Published Friday, 19 July 2013
Fracking has caused controversy in counties Fermanagh and Leitrim. (© UTV)
Chancellor George Osborne said a new allowance will more than halve the tax due on income from production, in order to encourage further use of the technique across the UK.
Fracking involves creating small explosions underground then injecting water and chemicals to release gas trapped in cavities in shale rock.
Australian mining firm Tamboran Resources has carried out preliminary analysis on a site in the south west of Co Fermanagh and in north Leitrim.
They say Fermanagh's natural gas field could provide up to 50 years of gas supply, create thousands of jobs and generate millions of pounds in tax revenue.
However, there are a growing number of people who are opposed to fracking.
We’re going to be left with oil rigs and the complete industrialisation of a rural area which no-one will come to see
Phil Flanaghan, MLA
They say it is to blame for earthquakes and pollution in other parts of the world and could destroy the Lakeland county's clean, green reputation.
The government backing comes after a recent report from the British Geological Survey revealed there was twice as much shale gas in the north of England as previously thought.

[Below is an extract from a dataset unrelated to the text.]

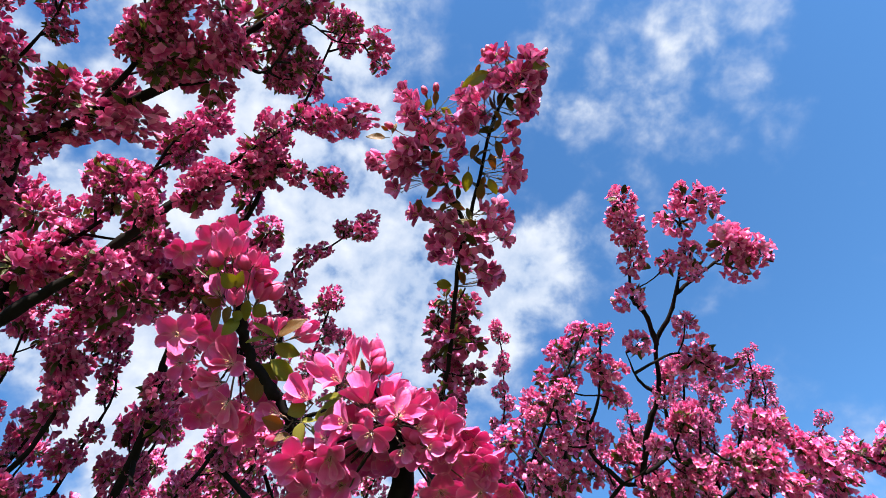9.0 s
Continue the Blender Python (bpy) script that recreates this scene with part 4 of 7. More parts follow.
limb(old_tree, [(0.2616, 0.1973, 2.3278), (0.2581, 0.2114, 2.3246), (0.2553, 0.2229, 2.3278)], 0.0015, 0.0011, "twig")
limb(old_tree, [(0.2845, 0.2853, 2.288), (0.2801, 0.2839, 2.2901), (0.2765, 0.2828, 2.294)], 0.0014, 0.0010, "twig")
for x, y, z, r in [(0.234, 0.227, 2.330, 0.024), (0.255, 0.223, 2.328, 0.022), (0.234, 0.269, 2.311, 0.020), (0.276, 0.283, 2.294, 0.020)]:
    cluster(old_tree, (x, y, z), r, TIPS, random.Random(520 + int(x * 9000 + z * 700)))
limb(old_tree, [(0.2653, 0.2542, 2.3045), (0.262, 0.2521, 2.3088), (0.2592, 0.2504, 2.3151)], 0.0016, 0.0011, "twig")
limb(old_tree, [(0.2443, 0.3069, 2.2881), (0.2407, 0.3002, 2.2905), (0.2377, 0.2947, 2.296)], 0.0017, 0.0012, "twig")
limb(old_tree, [(0.2587, 0.3398, 2.2673), (0.2601, 0.3297, 2.2699), (0.2613, 0.3215, 2.2766)], 0.0017, 0.0012, "twig")
limb(old_tree, [(0.2421, 0.3668, 2.237), (0.2433, 0.3682, 2.2445), (0.2444, 0.3694, 2.2546)], 0.0020, 0.0014, "twig")
limb(old_tree, [(0.2413, 0.3879, 2.2316), (0.2543, 0.3878, 2.2334), (0.2649, 0.3878, 2.2403)], 0.0018, 0.0013, "twig")
limb(old_tree, [(0.2397, 0.4459, 2.2066), (0.2526, 0.4411, 2.2076), (0.2632, 0.4372, 2.2142)], 0.0020, 0.0014, "twig")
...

Mr Osborne said the proposed reduction in tax, from 62% to 30%, is part of a bid to create the "most generous" regime for shale gas in the world.
He added: "Shale gas is a resource with huge potential to broaden the UK's energy mix.
"We want to create the right conditions for industry to explore and unlock that potential in a way that allows communities to share in the benefits. This new tax regime, which I want to make the most generous for shale in the world, will contribute to that.
"I want Britain to be a leader of the shale gas revolution - because it has the potential to create thousands of jobs and keep energy bills low for millions of people."
Sinn Féin's Phil Flanaghan says fracking has the potential to spoil Fermanagh's countryside.
"This is an outrageous decision to further subsidise large businesses across Britain and the north," the Fermanagh and South Tyrone MLA told UTV.
"What has recently been told about Fermanagh is that, because the G8 took place here, we'll benefit from people coming to see how beautiful the county is.
"But if we continue down the road of fracking our natural heritage, our lovely clean, green environment is going to disappear."